Through research, they learn Bertie was Bertram Arnold Joseph Ancram, whose lifelong companion, Anne Milton, reveals that Young Arthur's predecessor ordered Beard's papers destroyed, possibly due to homophobia during the McCarthy era. Bertie hid the letters in the secret room, which he believed confirmed the mansion's history as a stop on the Underground Railroad, a network of safe houses that helped enslaved people escape to freedom before the Civil War.

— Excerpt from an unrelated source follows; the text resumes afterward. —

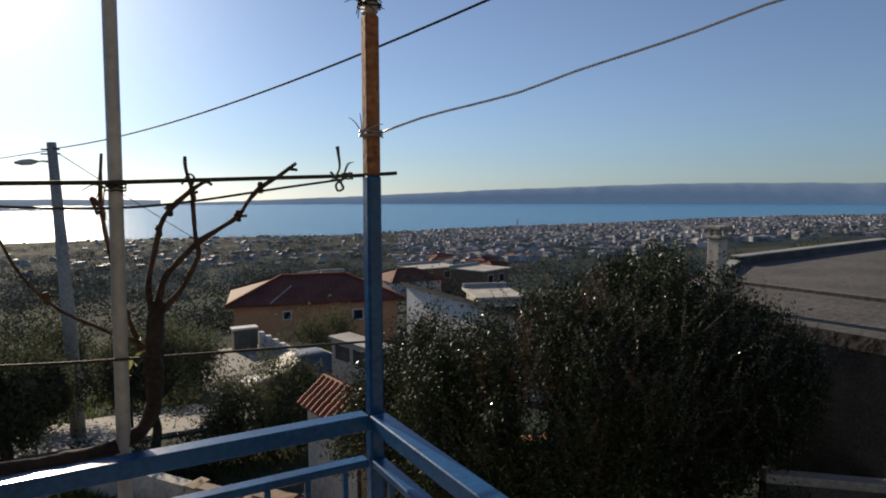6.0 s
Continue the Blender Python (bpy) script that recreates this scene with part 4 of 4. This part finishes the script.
vehicle("parked_van", "white van parked behind the dry field", pose(-19.6, 18.3, ground_z(-18.0, 18.6) - 0.2, 0, 0, 12), WHITE_PAINT, 4.6, 1.95, (0.03, 0.985, 0.05))
vehicle("parked_car", "silver-blue car parked by the gate", pose(9.35, 23.3, ground_z(7.6, 22.8) + 0.06, 0, 0, 186), CAR_PAINT, 4.1, 1.5, (0.12, 0.76, 0.14))
vehicle("parked_car", "white car half hidden by olive trees", pose(2.2, 40.0, ground_z(4.0, 40) + 0.05, 0, 0, 6), WHITE_PAINT, 4.2, 1.8, (0.1, 0.76, 0.14))


# ---- buildings ----
def tile_rows(parent, corner, along, down, rows, cols, step, drop, mesh):
    for i in range(cols):
        for j in range(rows):
            ob = new("roof_tile", mesh)
            ob.parent = parent
            p = corner + along * (step * (i + 0.5)) + down * (drop * (j + 0.5))
            side = -along.normalized()
            d = down.normalized()
            m = Matrix((side, d, side.cross(d))).transposed().to_4x4()
            m.translation = p + m.to_3x3() @ Vector((0, 0, 0.03))
            ob.matrix_local = m @ pose(0, 0, 0, -4)


def barrel(w, length):
    bm = bmesh.new()
    for s, r in ((-1, 0.46), (1, 0.54)):
        for k in range(5):
            a = math.pi * k / 4
            bm.verts.new((-math.cos(a) * w * r, s * length * 0.53, math.sin(a) * w * 0.42))
    bm.verts.ensure_lookup_table()
    for k in range(4):
        bm.faces.new((bm.verts[k], bm.verts[k + 1], bm.verts[k + 6], bm.verts[k + 5]))
    me = bpy.data.meshes.new("roof_tile")
    bm.to_mesh(me)
    bm.free()
    me.materials.append(TILE)
    return me


def window(parent, x0, x1, y, z0, z1, facing=-1):
    w = part("window", box(x0 - 0.09, x1 + 0.09, y + facing * 0.05, y + 0.02 * facing, z0 - 0.09, z1 + 0.09), WHITE, parent, "white window surround")
    part("pane", box(x0, x1, y + facing * 0.06, y + facing * 0.01, z0, z1), GLASS, w)


def hip_roof(x0, x1, y0, y1, z, ridge_z, inset, over=0.45):
    bm = bmesh.new()
    xs, xe, ys, ye = x0 - over, x1 + over, y0 - over, y1 + over
    ym = (ys + ye) / 2
    low = [bm.verts.new(p) for p in ((xs, ys, z), (xe, ys, z), (xe, ye, z), (xs, ye, z))]
    under = [bm.verts.new((v.co.x, v.co.y, z - 0.14)) for v in low]
    top = [bm.verts.new(p) for p in ((xs + inset, ym, ridge_z), (xe - inset, ym, ridge_z))]
    bm.faces.new((low[0], low[1], top[1], top[0]))
    bm.faces.new((low[1], low[2], top[1]))
    bm.faces.new((low[2], low[3], top[0], top[1]))
    bm.faces.new((low[3], low[0], top[0]))
    for i in range(4):
        bm.faces.new((under[i], under[(i + 1) % 4], low[(i + 1) % 4], low[i]))
    bm.faces.new(under[::-1])
    return bm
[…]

When Pickwick puts the mansion up for sale, an architectural historian named Mitch Hammond arrives to assess the property. He turns out to be Mr. Complainer from Fontanari's. His growing attraction to Billie draws them together, and they share a first kiss in the mansion's basement beside a beehive oven, possibly the last of its kind in the city. Billie finds Lulu's final letter, dated Easter 1948, in which eighteen-year-old Lulu describes meeting Beard in New York, dining at Le Pavillon, a celebrated French restaurant, and walking through Little Italy, where she realizes the people buying food "weren't buying food: They were finding their way home" (275). Lulu reveals she still believes her father is alive.
When Mitch suggests that Genie's behavior sounds like cocaine use, Billie erupts in fury and flies alone to Ohio. She visits Lulu's childhood landmarks in Akron, then stops in Cleveland to see Mrs. Cloverly, who turns out to be an elegant cook named Babe who invented her hapless persona to combat loneliness. In Babe's pantry, Billie spots a box labeled "The Cleveland Cookshop, Lulu Taber, Proprietor." Her father, Bob Breslin, arrives unexpectedly, and together they track Lulu through library records and a sausage vendor at the West Side Market.

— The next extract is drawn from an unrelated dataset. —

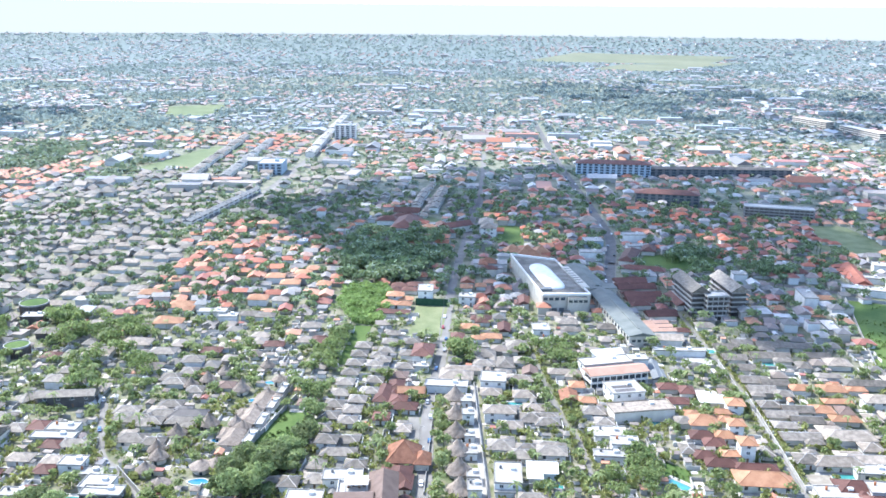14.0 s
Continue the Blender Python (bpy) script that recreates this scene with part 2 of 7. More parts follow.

They find eighty-one-year-old Lulu, vigorous and direct, living in a large colonial house. She is initially hostile, ordering them to leave when Billie asks about her father. After Bob defuses the situation, Lulu agrees to see them again and reveals her secret: Five years earlier, she learned her father survived the war but chose to stay in France with the woman who saved his life. Lulu is furious rather than forgiving. That evening, Bob confirms what Mitch suspected: Genie had been buying cocaine for four years. Billie calls Mitch to apologize.
Returning to Lulu's house the next morning, Billie suffers a panic attack upon entering the kitchen but pushes through with Lulu's calm support. Lulu tells her that having a gift and turning your back on it is unforgivable. Billie recognizes it is time to stop running from cooking. She asks for ginger, flour, and spices, and bakes her gingerbread in Lulu's kitchen, whispering "No earthquakes now" (368) as she closes the oven door.
The novel closes with a final letter to Genie, written one year after Bob and Aunt Melba's wedding. Billie has opened Fontanari's Bakery at Sal's urging, and her pastries supply a restaurant opened by Jake and Maggie. Diana is returning to help with the bakery. Lulu visits often and has grown close to Sammy. Pickwick has decided not to sell the mansion, converting it into corporate headquarters. Anne Milton has died after completing the catalog of the
Delicious! letters. Billie and Mitch plan to marry, and Billie writes that while she still mourns Genie, "every day brings a moment when I know that I am happy" (369).